VANDENBERG AIR FORCE BASE, Calif. --
The ability to understand and appreciate the mission of Air Force Equal Opportunity is vital to the continued success of the Air Force and protecting our most excellent resource- Airmen.
According to AF.mil, the mission EO strives to promote is “an environment free from personal, social or institutional barriers that could prevent Air Force members from rising to their highest potential.”
But what does that mean?
For Airmen considering retraining into EO, there is an excellent opportunity to understand what the EO team does.
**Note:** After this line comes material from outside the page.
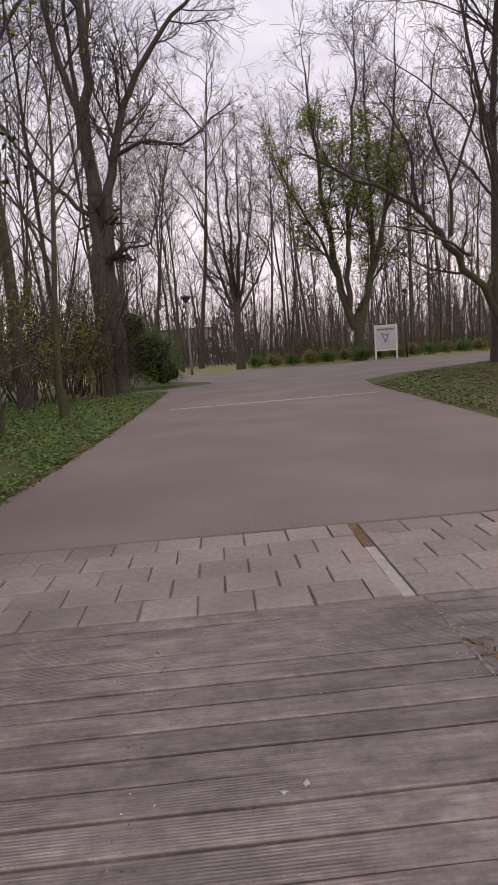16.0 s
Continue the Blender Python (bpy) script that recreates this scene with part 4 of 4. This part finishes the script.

The Air Force Equal Opportunity Shadow Program consists of a 15-duty-day observation period that immerses candidates into the daily operations of an EO specialist. The program focuses on specific tasks which include a variety of different speeches, as well as writing assignments that recreate the experiences and duties EO Specialists perform.
For me, 30th Security Forces Squadron flight chief and EO retrainee candidate, it was a chance to explore a whole new side of human relations.
In my current position, I frequently talk to and support Airmen through community policing, but I feel limited in that I am a mandatory reporter. With EO, I can dive deeper, on a much more personal level, and provide guidance and mentorship on how to handle issues at the lowest level.
I worked with the local EO office at Vandenberg and was expertly guided by Vanneca Phelps, the 30th Space Wing EO director, and her team, Tech. Sgt. Kenneth Richmond, NCOIC of EO, and EO Specialist Staff Sgt. Kimberly Villaronga over three weeks. During that time, I presented several speeches, including why I want to join EO, wrote two papers and a news article about special observances. I also attended several EO orientation briefings and had the chance to share in the discussions.
Phelps, EO Director/Alternative Dispute Resolution program manager, runs a tight ship. For her, EO is vital to the Air Force because there is a zero tolerance policy for discrimination. She wears many hats and promotes civil obedience above all.
“It all starts with communication,” said Phelps. “Communication is an exchange, and I think once you sit down at the table and start the conversation, the dialogue, then the problem kind of resolves itself, if there was one there at all.”
Richmond explained that EO is about giving power back to flight chiefs and commanders. Education is a huge part of what EO does and helps Airmen break down their personal biases and brings awareness to prejudices and stereotypes.
“Diversity is key to what makes us the strongest Air Force in the world,” said Richmond.
Villaronga added that EO is an educating agency and provides feedback and tools to commanders through the DEOMI Organizational Climate Survey (DEOCS), commanders calls, key personnel briefs, and “out-and-abouts.” Villaronga strongly advocates for the EO shadow program because it gives Airmen the chance to see what an EO Specialist does.
“You learn how to talk about certain issues that most people don’t feel comfortable talking about,” said Villaronga. “ It’s an eye opener for what the agency does and what it offers to the installation.”
This experience was an eye opener for me, and I am now an EO ambassador.
I believe firmly in our need to empower Airmen through education and provide a clear message on what it means to work in an environment of equity, dignity, and respect. I have a passion for giving a voice to those who feel voiceless, and I want to educate and empower anyone to come forward who has been discriminated against or felt powerless. Through this program, I’ve learned that Equal Opportunity truly is for everyone.